- **WHAT THE TASK REQUIRES**
Repeat all of the material below exactly as written, images excluded.

- **SUPPLIED DATA**
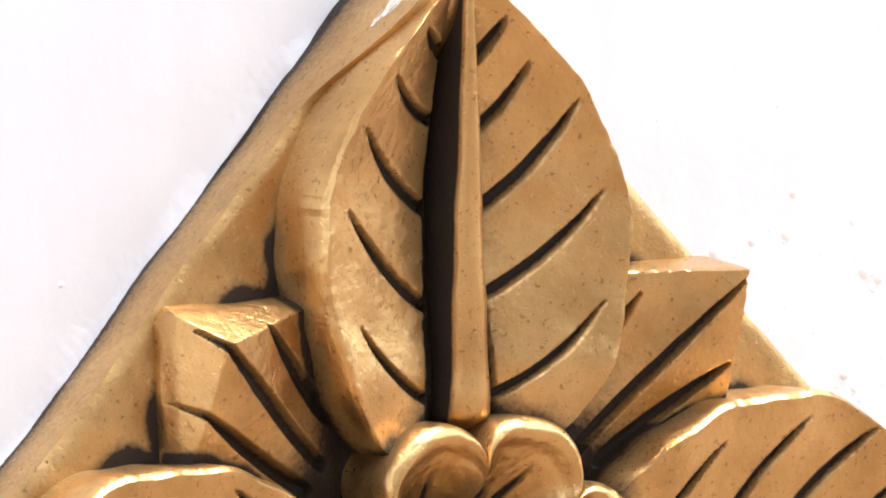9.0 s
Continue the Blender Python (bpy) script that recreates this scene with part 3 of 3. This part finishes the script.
def filler_mesh():
    """Rough ridges of filler and paint where the carved plate meets the wall."""
    rng = random.Random(9)
    verts, faces = [], []
    for x0, z0, x1, z1, wide, out in ((-102.6, -0.6, -0.6, 102.6, 5.5, 0.55), (-103.0, 1.0, 1.0, -103.0, 1.6, 0.5)):
        n, across = 220, 9
        nx, nz = (-0.7, 0.7) if z1 > 0 else (-0.7, -0.7)
        base = len(verts)
        for i in range(n):
            t = i / (n - 1)
            w = wide * max(0.25, 0.8 + 0.9 * noise.noise((t * 14, x0, 1.0)) + 0.3 * rng.random())
            h = out * max(0.15, 0.5 + 1.0 * noise.noise((t * 18, z1, 4.0)) + 0.25 * rng.random())
            for j in range(across):
                u = j / (across - 1)
                k = u * w - 0.3
                up = h * (1 - u) ** 2.2 * (0.85 + 0.3 * rng.random()) + 0.25 * (1 - u) * rng.random() - 0.04
                verts.append(((x0 + (x1 - x0) * t + nx * k) / 1000, -up / 1000, (z0 + (z1 - z0) * t + nz * k) / 1000))
        for i in range(n - 1):
            for j in range(across - 1):
                a = base + i * across + j
                faces.append((a, a + 1, a + across + 1, a + across))
    me = bpy.data.meshes.new("filler")
    me.from_pydata(verts, [], faces)
    return me


part("filler", filler_mesh(), WHITE, pillar, "rough white filler round the carved plate")

# ---- the ornaments ----
front = build_ornament()
front.location = (0, -0.0005, BASE)
side = copy_thing(front, Matrix.Translation((XL - 0.0005, 0.1925, BASE)) @ Matrix.Rotation(radians(-90), 4, "Z"))


def smear_mesh():
    """A thin smear of white paint on the worn upper corner of the front plate."""
    verts, faces = [], []
    rng = random.Random(4)
    n, across = 60, 18
    for i in range(n):
        t = i / (n - 1)
        mid, w = -12.6 - 5.0 * t, 0.4 + 1.5 * math.sin(math.pi * t)
        for j in range(across):
            y = mid + (j / (across - 1) - 0.5) * 2 * w
            along = 2.0 + 10.0 * (1 - t) + rng.uniform(-0.1, 0.1)
            verts.append(((-along * 0.98 - 0.25) / 1000, y / 1000, (102.6 - along + 0.25) / 1000))
    for i in range(n - 1):
        for j in range(across - 1):
            edge = abs(j / (across - 2) - 0.5) * 0.9
            if noise.noise((i * 0.13, j * 0.5, 2.0)) + rng.uniform(-0.25, 0.25) > edge - 0.22:
                a = i * across + j
                faces.append((a, a + 1, a + across + 1, a + across))
    me = bpy.data.meshes.new("paint_smear")
    me.from_pydata(verts, [], faces)
    return me


part("paint_smear", smear_mesh(), SMEAR, front, "thin smear of white wall paint")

- **FULL RESPONSE**
9.0 s
Continue the Blender Python (bpy) script that recreates this scene with part 3 of 3. This part finishes the script.
def filler_mesh():
    """Rough ridges of filler and paint where the carved plate meets the wall."""
    rng = random.Random(9)
    verts, faces = [], []
    for x0, z0, x1, z1, wide, out in ((-102.6, -0.6, -0.6, 102.6, 5.5, 0.55), (-103.0, 1.0, 1.0, -103.0, 1.6, 0.5)):
        n, across = 220, 9
        nx, nz = (-0.7, 0.7) if z1 > 0 else (-0.7, -0.7)
        base = len(verts)
        for i in range(n):
            t = i / (n - 1)
            w = wide * max(0.25, 0.8 + 0.9 * noise.noise((t * 14, x0, 1.0)) + 0.3 * rng.random())
            h = out * max(0.15, 0.5 + 1.0 * noise.noise((t * 18, z1, 4.0)) + 0.25 * rng.random())
            for j in range(across):
                u = j / (across - 1)
                k = u * w - 0.3
                up = h * (1 - u) ** 2.2 * (0.85 + 0.3 * rng.random()) + 0.25 * (1 - u) * rng.random() - 0.04
                verts.append(((x0 + (x1 - x0) * t + nx * k) / 1000, -up / 1000, (z0 + (z1 - z0) * t + nz * k) / 1000))
        for i in range(n - 1):
            for j in range(across - 1):
                a = base + i * across + j
                faces.append((a, a + 1, a + across + 1, a + across))
    me = bpy.data.meshes.new("filler")
    me.from_pydata(verts, [], faces)
    return me


part("filler", filler_mesh(), WHITE, pillar, "rough white filler round the carved plate")

# ---- the ornaments ----
front = build_ornament()
front.location = (0, -0.0005, BASE)
side = copy_thing(front, Matrix.Translation((XL - 0.0005, 0.1925, BASE)) @ Matrix.Rotation(radians(-90), 4, "Z"))


def smear_mesh():
    """A thin smear of white paint on the worn upper corner of the front plate."""
    verts, faces = [], []
    rng = random.Random(4)
    n, across = 60, 18
    for i in range(n):
        t = i / (n - 1)
        mid, w = -12.6 - 5.0 * t, 0.4 + 1.5 * math.sin(math.pi * t)
        for j in range(across):
            y = mid + (j / (across - 1) - 0.5) * 2 * w
            along = 2.0 + 10.0 * (1 - t) + rng.uniform(-0.1, 0.1)
            verts.append(((-along * 0.98 - 0.25) / 1000, y / 1000, (102.6 - along + 0.25) / 1000))
    for i in range(n - 1):
        for j in range(across - 1):
            edge = abs(j / (across - 2) - 0.5) * 0.9
            if noise.noise((i * 0.13, j * 0.5, 2.0)) + rng.uniform(-0.25, 0.25) > edge - 0.22:
                a = i * across + j
                faces.append((a, a + 1, a + across + 1, a + across))
    me = bpy.data.meshes.new("paint_smear")
    me.from_pydata(verts, [], faces)
    return me


part("paint_smear", smear_mesh(), SMEAR, front, "thin smear of white wall paint")